#### Task goal:
How many lines in the listing below include the word "values"? Reply with the count alone.

#### Source excerpt:
--------
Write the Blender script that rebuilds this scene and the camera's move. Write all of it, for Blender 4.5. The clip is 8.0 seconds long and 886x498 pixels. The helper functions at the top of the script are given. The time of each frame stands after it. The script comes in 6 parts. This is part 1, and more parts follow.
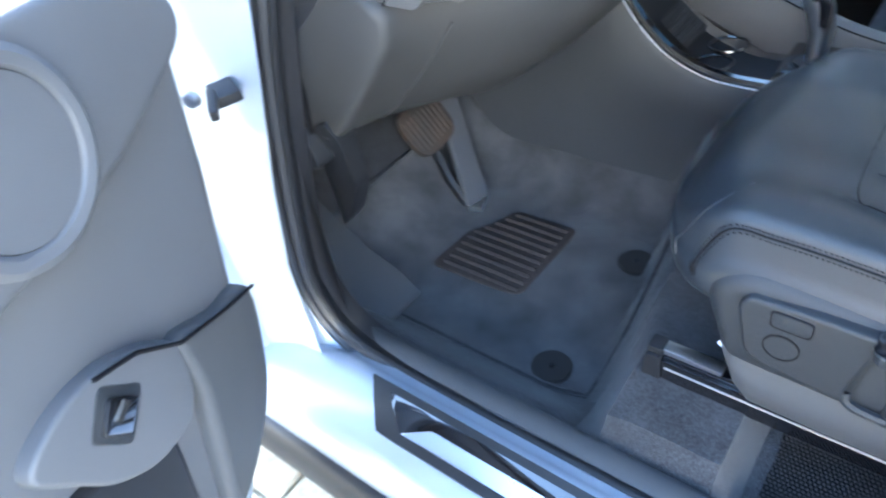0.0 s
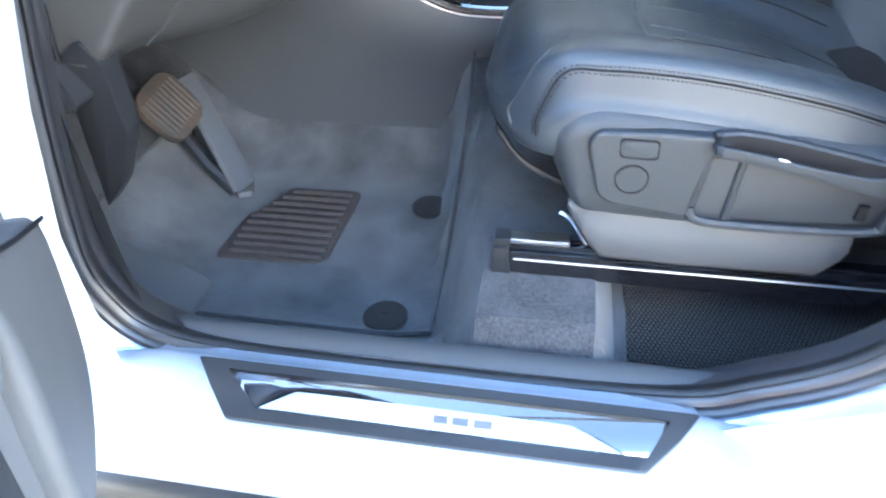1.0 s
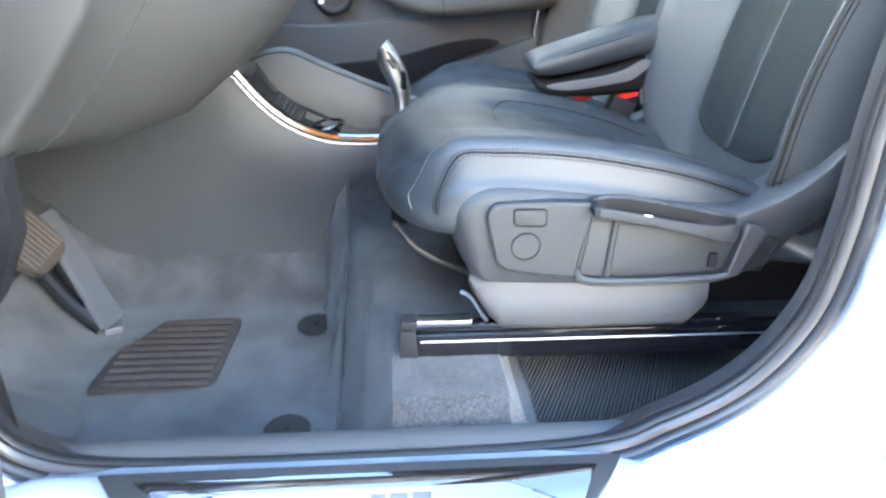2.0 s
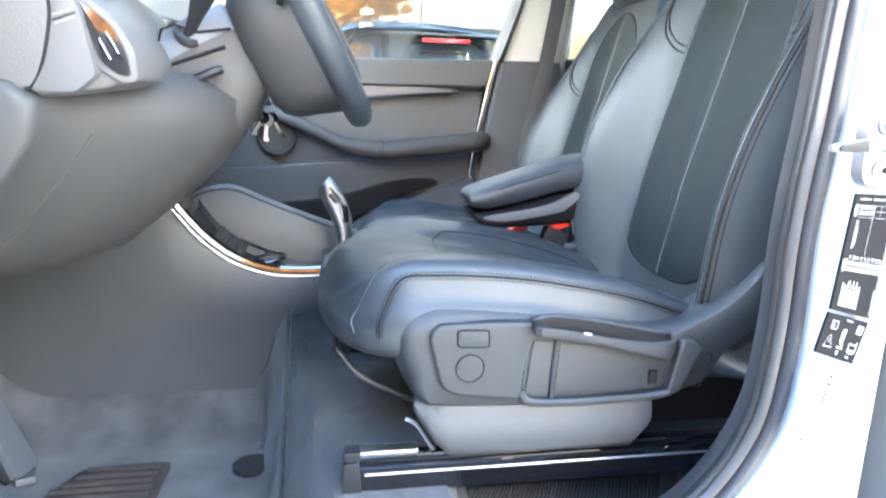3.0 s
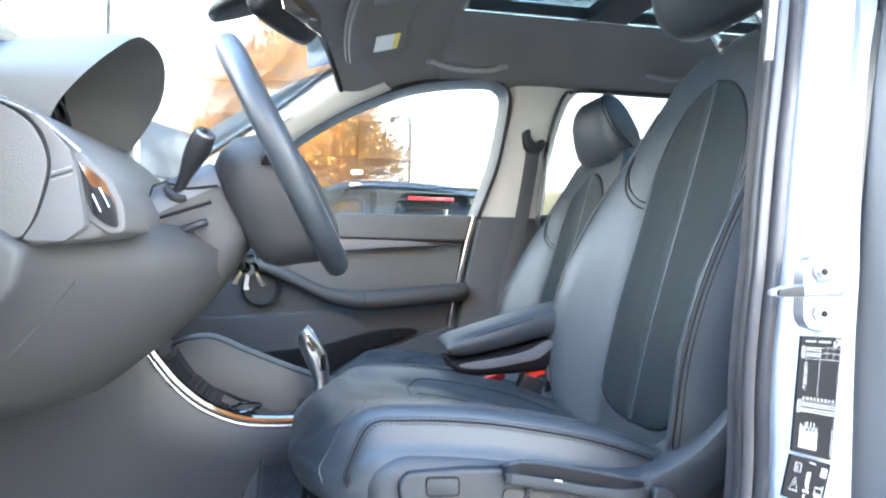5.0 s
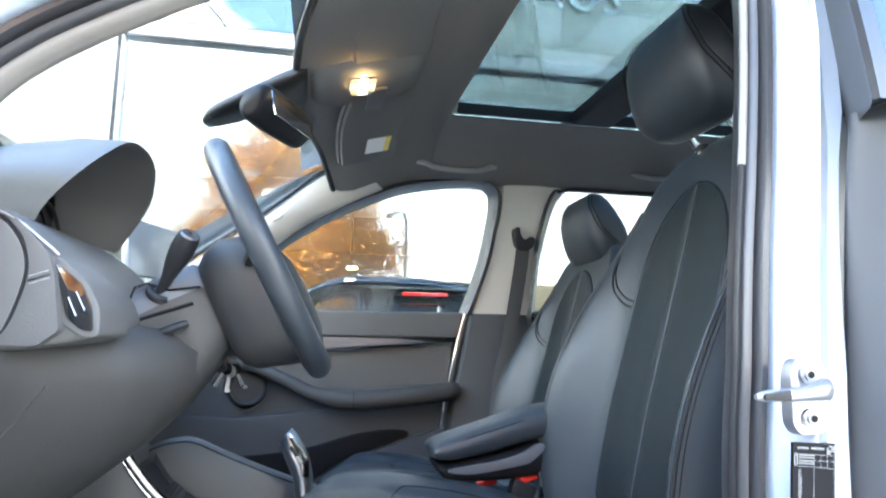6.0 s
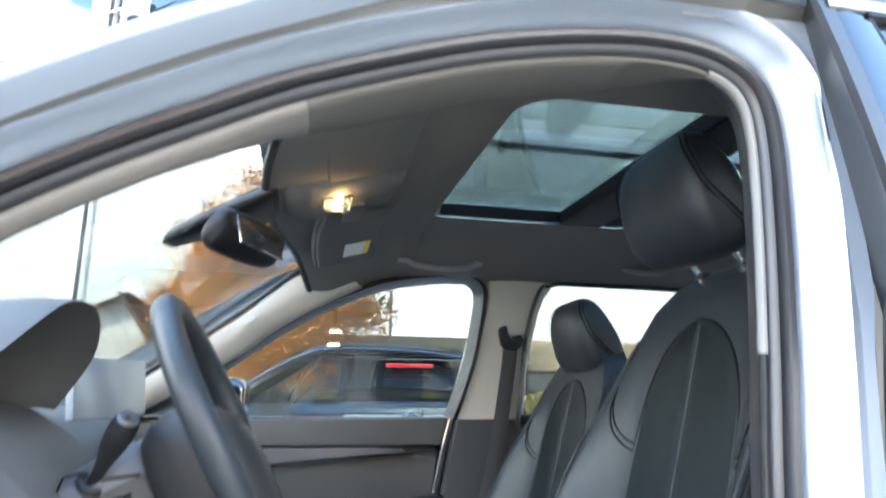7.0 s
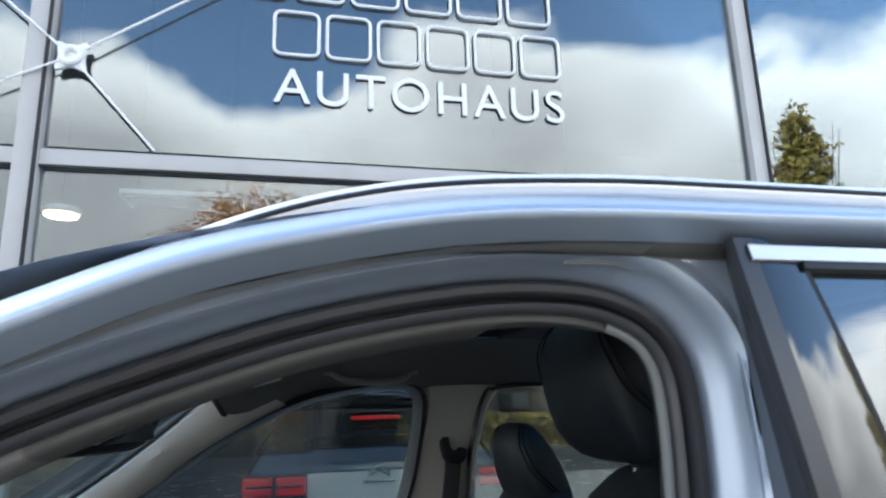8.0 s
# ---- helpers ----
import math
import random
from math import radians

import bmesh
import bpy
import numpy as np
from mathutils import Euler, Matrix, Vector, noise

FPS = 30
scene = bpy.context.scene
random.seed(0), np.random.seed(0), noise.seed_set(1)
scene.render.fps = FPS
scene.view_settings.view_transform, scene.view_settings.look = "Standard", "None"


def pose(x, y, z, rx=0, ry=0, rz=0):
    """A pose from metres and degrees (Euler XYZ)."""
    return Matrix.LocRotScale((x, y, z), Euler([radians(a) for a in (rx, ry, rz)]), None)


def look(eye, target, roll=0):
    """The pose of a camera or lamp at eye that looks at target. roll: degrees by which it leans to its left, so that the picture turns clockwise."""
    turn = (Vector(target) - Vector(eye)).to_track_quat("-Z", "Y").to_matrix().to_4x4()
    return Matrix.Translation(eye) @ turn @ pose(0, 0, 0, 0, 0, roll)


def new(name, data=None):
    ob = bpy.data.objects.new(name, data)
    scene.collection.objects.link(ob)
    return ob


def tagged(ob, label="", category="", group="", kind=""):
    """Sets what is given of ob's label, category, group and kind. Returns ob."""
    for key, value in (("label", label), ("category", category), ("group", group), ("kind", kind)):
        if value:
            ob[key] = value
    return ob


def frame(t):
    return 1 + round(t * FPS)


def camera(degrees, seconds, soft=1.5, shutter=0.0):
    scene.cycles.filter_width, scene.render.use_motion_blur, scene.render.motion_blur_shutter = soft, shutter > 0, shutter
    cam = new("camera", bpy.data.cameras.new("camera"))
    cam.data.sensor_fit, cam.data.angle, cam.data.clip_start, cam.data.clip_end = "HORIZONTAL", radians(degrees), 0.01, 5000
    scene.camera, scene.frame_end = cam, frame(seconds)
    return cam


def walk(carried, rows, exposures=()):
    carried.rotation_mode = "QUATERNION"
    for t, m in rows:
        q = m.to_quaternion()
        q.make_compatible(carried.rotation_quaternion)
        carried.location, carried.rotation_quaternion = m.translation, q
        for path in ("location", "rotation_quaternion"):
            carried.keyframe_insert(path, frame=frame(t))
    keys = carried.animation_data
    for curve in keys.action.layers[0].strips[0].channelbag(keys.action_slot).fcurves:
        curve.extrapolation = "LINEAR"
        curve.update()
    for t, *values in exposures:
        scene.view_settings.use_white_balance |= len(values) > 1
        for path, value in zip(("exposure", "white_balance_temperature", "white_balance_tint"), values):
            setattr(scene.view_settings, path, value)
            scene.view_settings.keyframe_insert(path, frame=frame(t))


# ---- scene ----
cam = camera(67.1, 8.0, soft=2.0, shutter=0.4)
PATH = [
    (0, (0.663, -0.318, 1.207), (-0.362, 0.771, -0.121), -10.0),
    (0.5, (0.567, -0.327, 1.145), (-0.051, 0.988, -0.229), -5.9),
    (1, (0.532, -0.429, 1.027), (0.227, 1.088, -0.24), -2.3),
    (1.5, (0.476, -0.497, 0.982), (0.417, 1.201, -0.073), -0.3),
    (2, (0.453, -0.522, 0.961), (0.604, 1.279, 0.104), 1.0),
    (2.2, (0.445, -0.529, 0.957), (0.665, 1.298, 0.172), 1.5),
    (3.3, (0.453, -0.537, 0.942), (0.796, 1.4, 0.581), 1.2),
    (3.5, (0.454, -0.54, 0.942), (0.806, 1.404, 0.63), 1.2),
    (4, (0.451, -0.553, 0.928), (0.812, 1.401, 0.695), 1.2),
    (4.5, (0.456, -0.565, 0.93), (0.819, 1.397, 0.798), 1.2),
    (5.8, (0.483, -0.573, 0.951), (0.851, 1.381, 1.164), 1.4),
    (6, (0.485, -0.57, 0.948), (0.853, 1.376, 1.22), 1.2),
    (6.5, (0.496, -0.554, 0.976), (0.864, 1.374, 1.36), 1.1),
    (7, (0.506, -0.492, 1.1155), (0.908, 1.421, 1.539), 0.7),
    (7.3, (0.549, -0.460, 1.220), (0.947, 1.445, 1.683), 0.1),
    (7.5, (0.572, -0.444, 1.275), (0.985, 1.451, 1.762), -0.6),
    (7.6, (0.592, -0.4365, 1.312), (1.016, 1.454, 1.810), -0.7),
    (7.8, (0.633, -0.420, 1.368), (1.071, 1.468, 1.862), -1.2),
    (8, (0.672, -0.403, 1.417), (1.130, 1.489, 1.875), -1.6),
]
EXPO = [(t, stops, kelvin, 4.0) for t, stops, kelvin in (
    (0.0, 4.5, 6100), (0.5, 5.0, 6100), (1.0, 5.25, 6350), (2.2, 5.68, 6900), (3.3, 5.5, 6550), (4.5, 5.36, 6400),
    (6.0, 4.52, 6300), (6.6, 4.15, 6250), (7.0, 4.05, 6450), (7.5, 3.45, 6450), (8.0, 1.98, 6150))]
walk(cam, [(t, look(eye, target, roll)) for t, eye, target, roll in PATH], EXPO)

# ---------------------------------------------------------------- light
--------
#### Exercise answer:
3